* Work required:
Every line below that contains "with" is to be copied.

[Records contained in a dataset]
------------------------------------------------------------
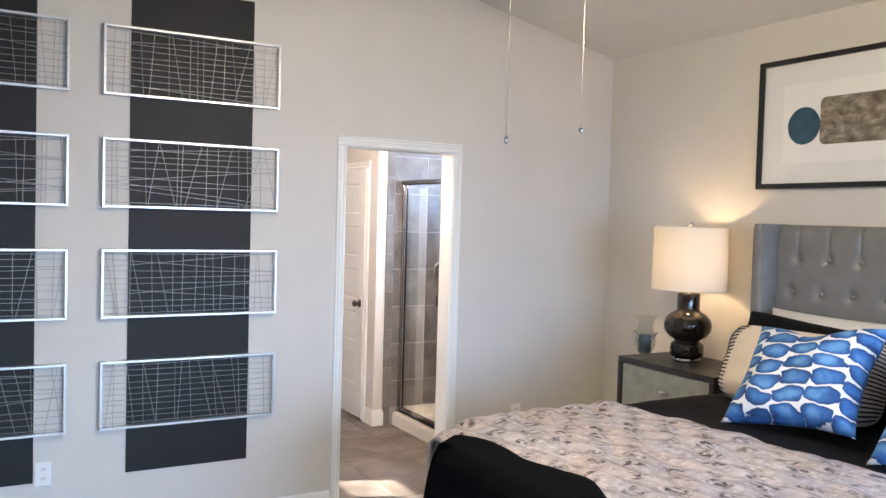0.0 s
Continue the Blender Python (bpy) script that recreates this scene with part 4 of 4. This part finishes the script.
def pillow(name, label, w, h, d, mat, m, seed, pinch=0.06, stitched=False, chop=0.0, rnd=0.0):
    t = tagged(new(name), label, "pillow", "pillows on the bed")
    t.empty_display_size = 0.05
    part("cover", pillow_mesh(w, h, d, seed, pinch=pinch, chop=chop, rnd=rnd), mat, t, smooth=True)
    if stitched:
        for s in (-1, 1):
            for k in range(19):
                v = -0.94 + 1.86 * k / 18
                reach = 0.17 + 0.14 * max(0.0, v) ** 2
                bm = bmesh.new()
                pts = [pillow_point(w, h, d, s * (1.0 - reach * q / 5), v * (1 - 0.10 * q / 5 * max(0.0, v) ** 3), -1, seed, pinch, chop, rnd) + Vector((s * 0.002 if q == 0 else 0, -0.001, 0)) for q in range(6)]
                for a, b in zip(pts, pts[1:]):
                    rod(bm, a, b, 0.0033, 6)
                part("stitch", bm, STITCH, t, "black blanket stitch")
    t.matrix_basis = m
    return t


# local -y faces the foot of the bed; turned so that it looks towards -x
def lean(x, y, z, back, turn=0.0, roll=0.0):
    return pose(x, y, z, 0, 0, -90 + turn) @ pose(0, 0, 0, -back, 0, 0) @ pose(0, 0, 0, 0, roll, 0)


for y in (-1.90, -2.84):
    pillow("white_pillow", "white cotton sleeping pillow against the headboard", 0.86, 0.40, 0.15, WHITELINEN, lean(1.660, y, BZ + 0.195, 12), 3 + y)
for y in (-1.89, -2.73):
    pillow("black_sham", "black cotton pillow sham standing before the white pillow", 0.84, 0.37, 0.17, SHAM, lean(1.50, y + 0.03, BZ + 0.190, 18, 0, 3), 7 + y, 0.06, rnd=0.12)
for y in (-1.925, -2.83):
    pillow("stitched_pillow", "cream linen pillow with black blanket-stitched edges", 0.82, 0.38, 0.20, CREAM, lean(1.33, y, BZ + 0.170, 24, 2, -1), 11 + y, stitched=True, rnd=0.40)
for y, turn in ((-2.135, 3), (-2.77, 2)):
    pillow("patterned_pillow", "white cotton pillow printed with blue watercolour ovals", 0.545, 0.50, 0.17, OVALS, lean(1.075, y, BZ + 0.205, 42, turn, -8), 17 + y, 0.13, chop=0.085)

# ---- shower wall and floor tiles ----
ROWS = [(0.142, 0.349), (0.352, 0.647), (0.650, 0.945), (0.948, 1.241), (1.244, 1.539), (1.542, 1.839), (1.842, 2.134)]
GAP = 0.0015
shared = {}


def tile(parent, lo, hi, mat=None):
    """One tile with softened edges; alike sizes share a mesh."""
    size = tuple(round(b - a, 4) for a, b in zip(lo, hi))
    key = (size, (mat or TILE).name)
    if key not in shared:
        shared[key] = mesh_of(cuboid(bmesh.new(), *(-s / 2 for s in size), *(s / 2 for s in size), bevel=0.0012), "tile", mat or TILE)
    o = new("tile", shared[key])
    o.parent = parent
    o.location = [(a + b) / 2 for a, b in zip(lo, hi)]
    return o


boxpart("grout", (1.034, YV - 0.007, 0.0, WX, YV - 0.0003, 2.187), GROUT, wall_valve, "pale grey grout bed")
TYB = YV - 0.004
vcols = [(1.100, 1.3905), (1.3955, 1.6855), (1.6885, WX - 0.012)]
for z0, z1 in ROWS:
    for c0, c1 in vcols:
        tile(wall_valve, (c0 + GAP, TY, z0 + GAP), (c1 - GAP, TYB, z1 - GAP))
for k in range(9):
    z1 = 1.967 - 0.3015 * k
    if z1 > 0.02:
        tile(wall_valve, (1.034, TY - 0.001, max(0.002, z1 - 0.2985)), (1.097, TYB, z1))
# mitred corner of the trim
part("tile", prism(bmesh.new(), [(1.034, 1.970), (1.097, 1.970), (1.097, 2.133), (1.034, 2.184)], 'y', TY - 0.001, TYB), TILE, wall_valve)
part("tile", prism(bmesh.new(), [(1.037, 2.187), (1.100, 2.137), (1.246, 2.137), (1.246, 2.187)], 'y', TY - 0.001, TYB), TILE, wall_valve)
tops = [1.248, 1.544, 1.842, WX - 0.012]
for a, b in zip(tops, tops[1:]):
    tile(wall_valve, (a + 0.001, TY - 0.001, 2.137), (b - 0.001, TYB, 2.187))

G = 0.006
for q in ((WX - G, YA, 0.10, WX - 0.0003, YV - 0.007, WZ0), (WX - G, YA, WZ1, WX - 0.0003, YV - 0.007, 2.187), (WX - G, YA, WZ0, WX - 0.0003, WY0, WZ1), (WX - G, WY1, WZ0, WX - 0.0003, YV - 0.007, WZ1)):
    boxpart("grout", q, GROUT, wall_window, "pale grey grout bed")
ycols = [(1.391, TY - 0.001), (1.086, 1.388), (0.781, 1.083), (0.476, 0.778), (YA + 0.012, 0.473)]
for z0, z1 in ROWS:
    for c0, c1 in ycols:
        pieces = [(c0, c1, z0, z1)]
        if z1 > WZ0 and z0 < WZ1:
            pieces = []
            if z0 < WZ0 - 0.02:
                pieces.append((c0, c1, z0, WZ0))
            if c1 > WY1 + 0.01:
                pieces.append((max(c0, WY1), c1, max(z0, WZ0), z1))
            if c0 < WY0 - 0.01:
                pieces.append((c0, min(c1, WY0), max(z0, WZ0), z1))
            if z1 > WZ1 + 0.01 and c0 < WY1 and c1 > WY0:
                pieces.append((max(c0, WY0), min(c1, WY1), WZ1 + 0.001, z1))
        for a, b, e, f in pieces:
            tile(wall_window, (TX, a + GAP, e + GAP), (WX - 0.003, b - GAP, f - GAP))
for k in range(6):
    a, b = YA + 0.012 + 0.252 * k, YA + 0.012 + 0.252 * (k + 1) - 0.003
    tile(wall_window, (TX - 0.001, a, 2.137), (WX - 0.003, min(b, TY - 0.002), 2.187))
# tiled reveal of the window
for q in ((WX - 0.002, WY1 - 0.008, WZ0, WX + 0.074, WY1 + 0.0, WZ1), (WX - 0.002, WY0, WZ0, WX + 0.074, WY0 + 0.008, WZ1)):
    boxpart("reveal_tile", q, TILE, wall_window)
boxpart("reveal_sill", (WX - 0.004, WY0, WZ0 - 0.001, WX + 0.074, WY1, WZ0 + 0.004), TRIM, wall_window)
boxpart("reveal_head", (WX - 0.004, WY0, WZ1 - 0.004, WX + 0.074, WY1, WZ1 + 0.001), TRIM, wall_window)

# near end of the shower, seen only in reflections
wn = tagged(boxpart("wall_shower_near", (1.115, YA - 0.0005, 0.0, WX, YA + 0.006, 2.187), GROUT), "tiled near end wall of the shower", "wall", kind="structure")
for z0, z1 in ROWS:
    for c0, c1 in vcols:
        tile(wn, (max(c0, 1.118) + GAP, YA + 0.003, z0 + GAP), (c1 - GAP, YA + 0.011, z1 - GAP))

# floor tiles, about 46 cm square
S, JX, JY = 0.457, 0.853, 1.387
for i in range(-6, 3):
    for j in range(-3, 4):
        x0, x1 = JX + i * S, JX + (i + 1) * S - 0.004
        y0, y1 = JY + j * S, JY + (j + 1) * S - 0.004
        x0, x1, y0, y1 = max(x0, XB + 0.002), min(x1, WX - 0.3), max(y0, 0.062), min(y1, 3.2)
        if x1 - x0 > 0.03 and y1 - y0 > 0.03:
            tile(floor_bath, (x0, y0, -0.010), (x1, y1, 0.0), FLOORTILE)
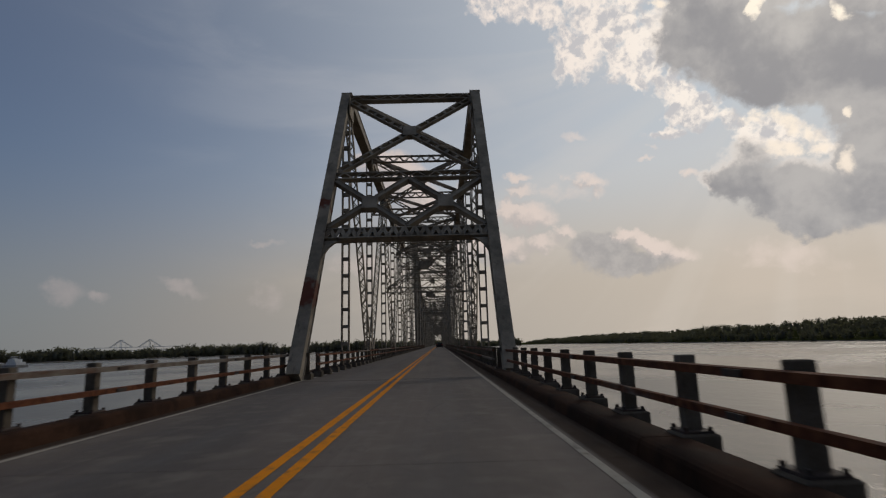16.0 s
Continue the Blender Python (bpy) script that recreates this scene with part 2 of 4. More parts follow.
def deck_build(t, bsdf):
    """Old concrete deck: wheel tracks, pale panels, oil along the lane's middle, cracks across."""
    p = place(t)
    s = t.add("ShaderNodeSeparateXYZ", {0: p})
    long = t.add("ShaderNodeMapping", {0: p, 3: (1.0, 0.16, 1.0)})
    broad = t.noise(long, 0.55, 5.0, 0.6)
    patch = t.noise(p, 1.7, 6.0, 0.6)
    col = t.mix(t.step(broad, 0.32, 0.68), rgb(0.076, 0.058, 0.045), rgb(0.130, 0.101, 0.079))
    col = t.mix(t.step(patch, 0.44, 0.70, 0.0, 0.45), col, rgb(0.235, 0.203, 0.168))
    # darker drip line down the middle of each lane
    for centre in (0.0, -3.3):
        d = t.math("ABSOLUTE", t.math("SUBTRACT", s.outputs[0], centre))
        strip = t.math("MULTIPLY", t.step(d, 0.75, 0.1), t.step(t.noise(long, 1.6, 5.0), 0.3, 0.7))
        col = t.mix(t.math("MULTIPLY", strip, 0.42), col, rgb(0.09, 0.085, 0.082))
    # grit and damp along the gutters
    g = t.math("ABSOLUTE", t.math("SUBTRACT", s.outputs[0], -1.78))
    grit = t.math("MULTIPLY", t.step(g, 3.36, 3.46), t.step(t.noise(p, 2.6, 6.0), 0.0, 0.40))
    col = t.mix(t.math("MULTIPLY", grit, 0.95), col, rgb(0.044, 0.026, 0.016))
    t.plug(bsdf, "Specular IOR Level", t.step(grit, 0.0, 1.0, 0.35, 0.05))
    # fine cracks, and pale streaks left by tyres
    crack = t.add("ShaderNodeTexVoronoi", {"Vector": t.add("ShaderNodeVectorMath", {0: t.add("ShaderNodeMapping", {0: p, 3: (0.45, 0.2, 1.0)}), 1: t.noise(p, 1.2, 5.0)}, operation="ADD"), "Scale": 1.0}, feature="DISTANCE_TO_EDGE")
    col = t.mix(t.math("MULTIPLY", t.step(crack, 0.009, 0.001), t.step(broad, 0.5, 0.62, 0.0, 0.45)), col, rgb(0.04, 0.036, 0.034))
    streak = t.noise(t.add("ShaderNodeMapping", {0: p, 3: (4.0, 0.05, 1.0)}), 1.0, 4.0)
    col = t.mix(t.step(streak, 0.5, 0.75, 0.0, 0.16), col, rgb(0.245, 0.212, 0.176))
    grain = t.noise(p, 90.0, 2.0)
    col = t.mix(t.step(grain, 0.4, 0.75, 0.0, 0.25), col, rgb(0.1, 0.1, 0.1))
    across = t.add("ShaderNodeMapping", {0: p, 3: (0.6, 9.0, 1.0)})
    groove = t.noise(across, 3.0, 3.0)
    t.plug(bsdf, "Base Color", col)
    t.plug(bsdf, "Roughness", t.step(patch, 0.3, 0.7, 0.72, 0.9))
    bump(t, bsdf, t.math("ADD", grain, groove), 0.35, 0.008)


def paint_build(r, g, b):
    def build(t, bsdf):
        p = place(t)
        worn = t.noise(p, 5.0, 8.0, 0.7)
        col = t.mix(t.step(worn, 0.48, 0.70), rgb(r, g, b), rgb(r * 0.3 + 0.07, g * 0.3 + 0.06, b * 0.3 + 0.045))
        col = t.mix(t.step(t.noise(p, 0.7, 3.0), 0.3, 0.7, 0.0, 0.3), col, rgb(r * 0.6, g * 0.6, b * 0.6))
        t.plug(bsdf, "Base Color", col)
        bsdf.inputs["Roughness"].default_value = 0.8
        bsdf.inputs["Specular IOR Level"].default_value = 0.1
        bump(t, bsdf, worn, 0.2, 0.003)
    return build


def rail_build(t, bsdf):
    """Old steel rail: some lengths bare and rusted, others with grey paint left."""
    p = place(t)
    own = t.add("ShaderNodeObjectInfo").outputs["Random"]
    long = t.add("ShaderNodeMapping", {0: p, 3: (3.0, 0.5, 3.0)})
    n = t.noise(long, 1.6, 7.0, 0.65)
    grey = t.step(t.math("ADD", t.math("MULTIPLY", own, 0.9), t.math("MULTIPLY", n, 0.45)), 0.89, 1.02)
    rust = t.mix(t.step(t.noise(p, 7.0, 6.0), 0.3, 0.7), rgb(0.068, 0.022, 0.011), rgb(0.175, 0.062, 0.027))
    old = t.mix(t.step(t.noise(p, 4.0, 6.0), 0.35, 0.7), rgb(0.215, 0.185, 0.150), rgb(0.14, 0.10, 0.075))
    t.plug(bsdf, "Base Color", t.mix(grey, rust, old))
    bsdf.inputs["Roughness"].default_value = 0.82
    bsdf.inputs["Specular IOR Level"].default_value = 0.15
    bump(t, bsdf, t.noise(p, 40.0, 4.0), 0.3, 0.004)


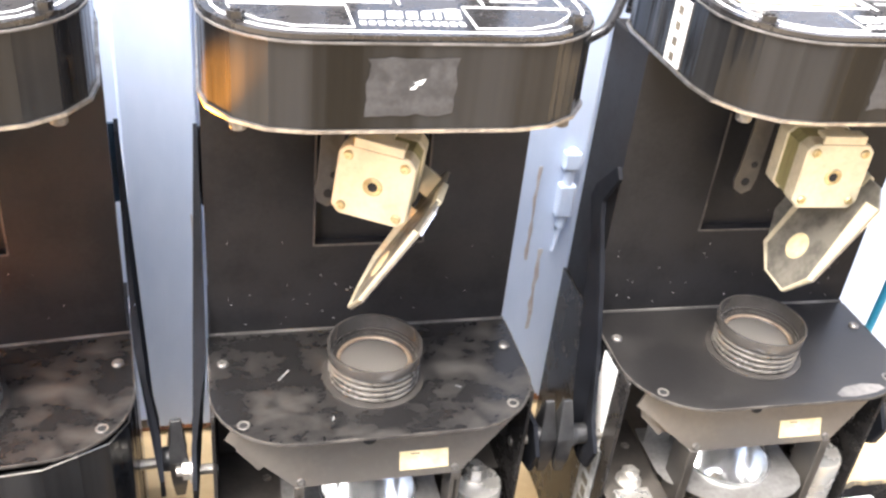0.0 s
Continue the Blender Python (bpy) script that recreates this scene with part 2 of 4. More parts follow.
def writing(body, size, x, y, z, parent, material, name="lettering", m=None):
    cu = bpy.data.curves.new(name, "FONT")
    cu.body, cu.size, cu.extrude = body, size, 0.00015
    cu.materials.append(material)
    tmp = bpy.data.objects.new(name, cu)
    me = bpy.data.meshes.new_from_object(tmp)
    bpy.data.objects.remove(tmp)
    me.transform(m if m else Matrix.Translation((x, y, z)))
    ob = new(name, me)
    ob.parent = parent
    return ob


def screw(name, at, r, h, material, parent, turn=None, slot=True):
    """A screw with a domed head and a cross slot, its axis along z or turned."""
    bm = bmesh.new()
    m = Matrix.Translation(at) @ (turn if turn else Matrix())
    lathe(bm, [(0, -0.001), (r, -0.001), (r, h * 0.5), (r * 0.75, h), (r * 0.28, h), (r * 0.22, h * 0.6), (0, h * 0.6)], m, 14)
    return part(name, bm, material, parent, smooth=True)


def hexbolt(name, at, r, h, parent, turn=None, stud=0.008):
    bm = bmesh.new()
    m = Matrix.Translation(at) @ (turn if turn else Matrix())
    lathe(bm, [(0, 0), (r * 1.35, 0), (r * 1.35, 0.0015), (0, 0.0015)], m, 20)
    hx = [(r * math.cos(radians(60 * i)), r * math.sin(radians(60 * i))) for i in range(6)]
    prism(bm, hx, 0.0015, h, m)
    lathe(bm, [(0, h), (r * 0.55, h), (r * 0.5, h + stud), (0, h + stud)], m, 14)
    return part(name, bm, ZINC, parent)
ARM = surface("dark_yoke_paint", (0.006, 0.0066, 0.0085), (0.011, 0.012, 0.015), 0.55, 0, 30, 300, bump=0.03, gloss=0.08)
# Paler black that carries painted edge highlights.
RECESS = surface("black_edge_highlight", (0.03, 0.027, 0.025), (0.075, 0.068, 0.06), 0.5, 0, 40, 300, bump=0.0, gloss=0.2)
RIB = surface("pale_barrel_rib", (0.085, 0.078, 0.068), (0.15, 0.137, 0.117), 0.24, 0.3, 60, 300, bump=0.02)
PLATE = surface("tarnished_mirror_plate", (0.20, 0.185, 0.15), (0.12, 0.11, 0.09), 0.4, 0.3, 60, 300, bump=0.04)
RING = surface("brown_lens_ring", (0.16, 0.115, 0.075), (0.26, 0.20, 0.14), 0.35, 0.3, 60, 300, bump=0.02)
CAN = surface("bright_aluminium_can", (0.62, 0.60, 0.55), (0.50, 0.48, 0.43), 0.18, 0.65, 40, 200, bump=0.02, rough2=0.3)
GREYLAB = surface("grey_worn_label", (0.30, 0.30, 0.29), (0.18, 0.18, 0.175), 0.5, 0, 90, 400, bump=0.0)
SAWDUST = surface("pale_sawdust", (0.60, 0.52, 0.42), (0.48, 0.40, 0.31), 0.85, 0, 90, 400, bump=0.2)
GRIT = surface("rusty_grit", (0.20, 0.13, 0.07), (0.11, 0.08, 0.05), 0.9, 0, 90, 400, bump=0.2)
WARMALU = surface("warm_aluminium", (0.66, 0.595, 0.465), (0.56, 0.50, 0.38), 0.3, 0.22, 14, 180, (0.35, 0.7), 0.05, 0.5)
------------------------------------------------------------
* Complete output:
Continue the Blender Python (bpy) script that recreates this scene with part 4 of 4. This part finishes the script.
    pillow("stitched_pillow", "cream linen pillow with black blanket-stitched edges", 0.82, 0.38, 0.20, CREAM, lean(1.33, y, BZ + 0.170, 24, 2, -1), 11 + y, stitched=True, rnd=0.40)
    pillow("patterned_pillow", "white cotton pillow printed with blue watercolour ovals", 0.545, 0.50, 0.17, OVALS, lean(1.075, y, BZ + 0.205, 42, turn, -8), 17 + y, 0.13, chop=0.085)
    """One tile with softened edges; alike sizes share a mesh."""
Continue the Blender Python (bpy) script that recreates this scene with part 2 of 4. More parts follow.
    """Old steel rail: some lengths bare and rusted, others with grey paint left."""
Continue the Blender Python (bpy) script that recreates this scene with part 2 of 4. More parts follow.
    """A screw with a domed head and a cross slot, its axis along z or turned."""